In the book Where Good Ideas Come From, the writer Steven Johnson describes the concept of “the adjacent possible” – a phrase borrowed from the scientist Stuart Kauffman.

“The adjacent possible” is the sense that even radical ideas are built from previous concepts and nearby elements, cleverly cobbled together in new ways. As you enter a new environment or explore a new frontier, “the adjacent possible” expands, exposing new ideas that add to mix.

As Johnson observes, “The trick is to figure out ways to explore the edges of possibility that surround you.”

For Sarah Hemminger, Dunbar High School marked one of those edges of possibility. As you start your Hopkins career, those edges have just stretched well beyond what used to be your farthest reach. Think about the possibilities in this audience alone!

What creative sparks might fly when the classmate who founded a film company and the one who started a business that creates and sells apps on iTunes begin to dream together?

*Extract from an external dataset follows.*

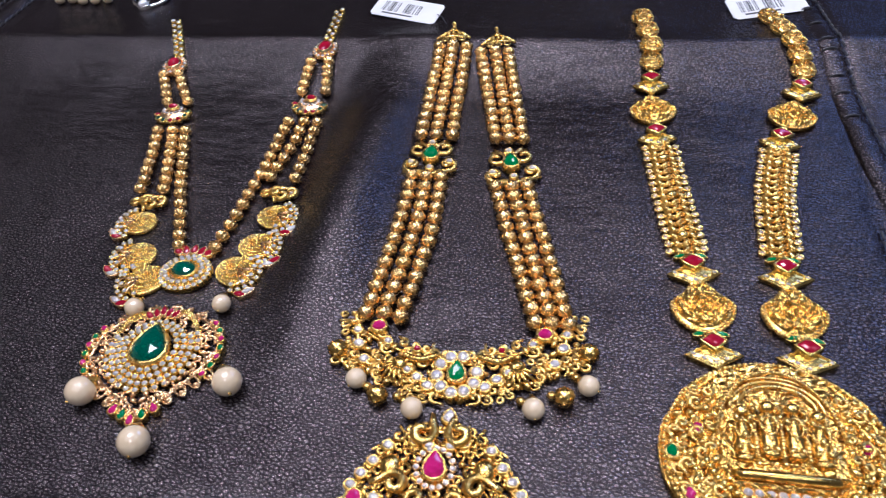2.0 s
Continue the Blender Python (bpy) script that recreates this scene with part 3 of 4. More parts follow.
end_cap(n2, 27.2, 129.5, 6)
end_cap(n2, 45.6, 126, 10)
for ctrl in ([(22.6, 121), (23.5, 108), (24.4, 66.5)], [(28.0, 122), (28.6, 105), (29.8, 66.5)], [(33.4, 121), (34.2, 103), (35.2, 66.5)], [(39.6, 117), (43.5, 98), (50.4, 65.5)], [(45, 118.5), (48.8, 98), (55.2, 65.5)], [(50.4, 117.5), (53.8, 98), (59.9, 65.5)],
             [(24.8, 45.5), (24.3, 20), (21.7, -12)], [(29.6, 45), (29.8, 20), (26.6, -11.5)], [(34.6, 45), (35.2, 20), (31.6, -12.5)], [(52.8, 41), (60.3, 15), (68.5, -11.5)], [(57.8, 41.5), (65.3, 15), (73.0, -11.5)], [(62.9, 42), (70.4, 15), (77.5, -11.5)]):
    strand(n2, ROUND, 2.5, ctrl, 4.75)
scroll_link(n2, 29.4, 56, 4)
scroll_link(n2, 56.8, 53, 12)


def cluster(parent, m, r, color="white", n=6, w=2.5):
    """A flower of white stones round a middle."""
    for k in range(n):
        a = 2 * math.pi * k / n + 0.3
        stone(parent, local(m, r * math.cos(a), r * math.sin(a), math.degrees(a)), color, "round", w, w * 0.85, 2.1, 0.7, GOLD, 0.5, True)


ym = at(49.6, -29, 3)


def crescent(x, y):
    mid = 0.0105 * x * x - 1.5
    return abs(x) < 33.5 and abs(y - mid - 0.07 * abs(x)) < 6.6 + 1.0 * math.sin(abs(x) / 4.5) + 0.07 * abs(x)


yoke = part("yoke", Pile().add(tube_shape([(x, 0.0105 * x * x - 7.0 + 0.08 * abs(x), 0.9) for x in range(-32, 33, 2)], 0.6, 6)).add(tube_shape([(x, 0.0105 * x * x + 3.0 + 0.1 * abs(x), 0.9) for x in range(-32, 33, 2)], 0.6, 6)).mesh("yoke", GOLD_ANTIQUE), n2, ym, "crescent openwork yoke with scrolls, rubies and white stones")
filigree(yoke, ym, lambda x, y: crescent(x, y) and (x / 6) ** 2 + (y / 6.5) ** 2 > 1, 34, -12, 20, 2.1, 11, GOLD)
stone(yoke, local(ym, 0, 0, 0, 1.2), "emerald", "pear", 4.6, 6.2, 2.4, 1.0, GOLD, 0.6, True)
for k in range(9):
    a = radians(60 + 330 * k / 9 + 15)
    stone(yoke, local(ym, 5.2 * math.cos(a), 5.6 * math.sin(a) - 0.6, math.degrees(a) - 90, 0.4), "white", "oval", 2.9, 3.1, 2.2, 0.8, GOLD, 0.55, True)
for side in (-1, 1):
    fan_m = local(ym, side * 15.5, 2.2, 25 if side > 0 else -35)
    for k in range(6):
        a = radians(-150 + 20 * k)
        fan = Pile().add(tube_shape([(0, 0, 2.6), (3 * math.cos(a), 3 * math.sin(a), 2.7), (6.4 * math.cos(a + 0.15), 6.4 * math.sin(a + 0.15), 1.5)], 0.62, 6, taper=0.3))
        part("rib", fan.mesh("rib", GOLD_ANTIQUE), yoke, fan_m)
    part("boss", kept("yokeboss", lambda: Pile().add(dome_shape("oval", 4.6, 4.0, 2.2, 1.6, 14, 4)).mesh("boss", GOLD_ANTIQUE)), yoke, fan_m)
    body = Pile()
    for k in range(14):
        body.add(ball_shape(1.05, 7, 4), Matrix.Translation((side * (6 + 0.62 * k), 5.0 - 1.5 * math.sin(k / 4.2), 2.1 + 0.5 * math.sin(k / 4.2))))
    part("rope", body.mesh("rope", GOLD_ANTIQUE), yoke, ym)
    stone(yoke, local(ym, side * 11.3, 7.2), "ruby", "round", 1.7, 1.7, 2.3, 0.7, GOLD, 0.5, True)
    stone(yoke, local(ym, side * 22.6, 13.2 - 0.8 * side, 0, 0.8), "pink", "round", 3.6, 3.2, 2.3, 0.9, GOLD, 0.6, True)
    for px, py, w in ((27.5, 8.6, 2.9), (25.2, 3.6, 2.7), (19.5, 9.6, 2.0), (28.5, 13, 2.2), (10.4, -1.6, 2.6), (13.2, 0.6, 2.0), (7.4, -4.0, 2.8)):
        stone(yoke, local(ym, side * px, py, 20 * side), "white", "oval", w, w * 0.9, 2.2, 0.7, GOLD, 0.55, True)
pearl(n2, at(23.6, -33.4), 2.75, 60)
pearl(n2, at(39.7, -40.8), 2.85, 85)
pearl(n2, at(70, -38.2), 2.85, 100)
pearl(n2, at(83.3, -30.3), 2.75, 150)
BIG_ROUND = bead_mesh("big", 2.9, 0.14, 8, 2.5, GOLD_ANTIQUE)
for bx, by in ((16.6, -24.8), (30.2, -37.8), (77.4, -34.2), (83.2, -20.5), (25.8, -73.6), (78.8, -70.4)):
    part("bead", BIG_ROUND, n2, at(bx, by, 0, 2.7) @ Matrix.Rotation(radians(70), 4, "X"))
for gx, gy in ((20.6, -28.2), (21.6, -29.4), (26.6, -34.8), (35, -37), (37, -38.2), (66.6, -35.5), (68, -36.2), (74.2, -33.2), (80.2, -27.4), (80.8, -23.6), (18.4, -21.6), (29, -71), (31, -69.6), (74.5, -68.5), (76, -69.6), (37.6, -77.4), (68.8, -75.6), (33.5, -72.8)):
    wire_part(n2, at(gx, gy), "granule", 2.0, GOLD, 0, 0, 0, 1.3)
stone(n2, at(49.5, -41.6), "white", "pear", 3.6, 3.8, 2.2, 0.8, GOLD, 0.5)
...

What might happen when the classmate who has represented the U.S. and China in international figure skating competitions, connects with the nationally ranked Irish Dancer?

What will happen when the young woman who serves on the board of the Carson Scholars Fund, supporting academically talented young humanitarians, meets the Nigerian potter, or the New Yorker who’s undertaken statistical assessments of climate change, starting with data from the 1700s?

Just imagine the possibilities when the classmate who’s worked with local shepherds on a Senegalese dairy farm meets the competitive Corgi handler, who’s taken her dogs to sheepherding workshops!

Perhaps you’ve seen some of these sparks in the past few weeks.

This is a place where serendipity reigns … where chance collisions among you will generate some truly unexpected, creative, and sometimes wholly implausible, interactions.

The worlds you have opened up just by being adjacent to the people in this audience are truly mind-boggling. This – and the entire university before you – is your new adjacent possible.

Not every opportunity will be as obvious – or as admittedly bizarre – as an oompah-raggae band jamming in lederhosen and dreadlocks on a Paris subway car.

Sometimes these moments will simply emerge from unforeseeable interactions with the person sitting next to you, the professor you’re about to meet, or the book beside the one you’re seeking on the shelf of the Eisenhower library at 2 a.m.

But each of these moments has the potential to open new prospects. Explore them. That sense of serendipitous opportunity, of unexpected collisions, of adjacent possibilities – that’s the magic of Johns Hopkins.

Welcome to this incredible community!